20 October 2010

Brits Plan Deep Defense Cuts

Outlining the first defense review since 1998 [British Prime Minister David] Cameron said 17,000 troops, a fleet of jets and an aging aircraft carrier would all be sacrificed. . . . Naval warships, 25,000 civilian staff and a host of bases also will be lost, while the country's stockpile of nuclear warheads will be trimmed from 160 to 120.

Two new aircraft carriers will be built at a cost of $8 billion — but one will effectively be mothballed immediately and the other won't have any British fighter jets to transport until 2019. Instead, Britain will invest in its much admired special forces and develop expertise on cyber threats to secure the country's status as a major global power[.]


From here.

The cuts do not include cuts to spending on British involvement in Afghanistan.

The U.S. should follow suit in rethinking its defense spending. We are long overdue for a debate on the size of the non-war related military budget, and on the appropriateness of the current mix of spending.

There are some things the U.S. is not devoting enough military capacity resources to, and others we spend more than a fair share upon, and the total amount of defense spending is too high for our means and our reasonable defense needs.

The defense budget has plenty of fat in it, like a proposal to develop a Humvee that can fly.
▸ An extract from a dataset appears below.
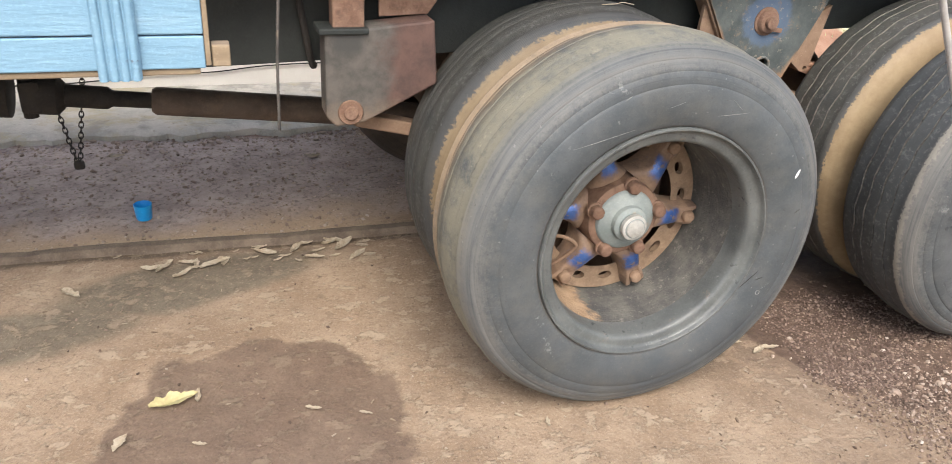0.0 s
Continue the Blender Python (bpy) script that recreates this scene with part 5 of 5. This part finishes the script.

Flying cars have been a mainstay of Popular Science for a couple of generations, but they still don't make sense as a useful technology, military or civilian.

At least some of that thinking is happening. The Army, for example, is rethinking its $40 billion ground combat vehicle program, which was to have replaced to Bradley Fighting Vehicle, which is something of a compromise between a tank and an armored personnel carrier. Most notably, there could be a major change in Army doctrine, that could lead the military to "move away from tracked vehicles, except for specific missions." Despite strong insistance on off road capability in the procurement phase, in the field in Iraq, the former Yugoslavia and Afghanistan, the military has largely conducted operations on terrain that wheeled vehicles, which have far lower fuel and maintenance requirements, can handle.

The Marines are also rethinking their ground vehicle procurement plans.

Every program in the corps’ fleet, from Humvees to marine personnel carriers (MPC), is under service scrutiny in the wake of Defense Secretary Robert Gates’s announcement that he intends to cut $100 billion from the defense budget over the next five years. . . . Leaders worry that the planned vehicle force will be too heavy for expeditionary operations. “The current table of equipment … is too heavy for amphibious shipping,” Conway states in the report, a copy of which was obtained by DTI. “We should expect to continue to be postured forward aboard Navy ships, immediately operationally available,” he said later. . . . “We recognize that we’ve got to reduce the inventory,” he says, noting that the corps’ fleet of 43,000 vehicles is expected to be reduced to 32,600.


Some of the Marine's cuts will also probably be across the board reduction in force size cuts.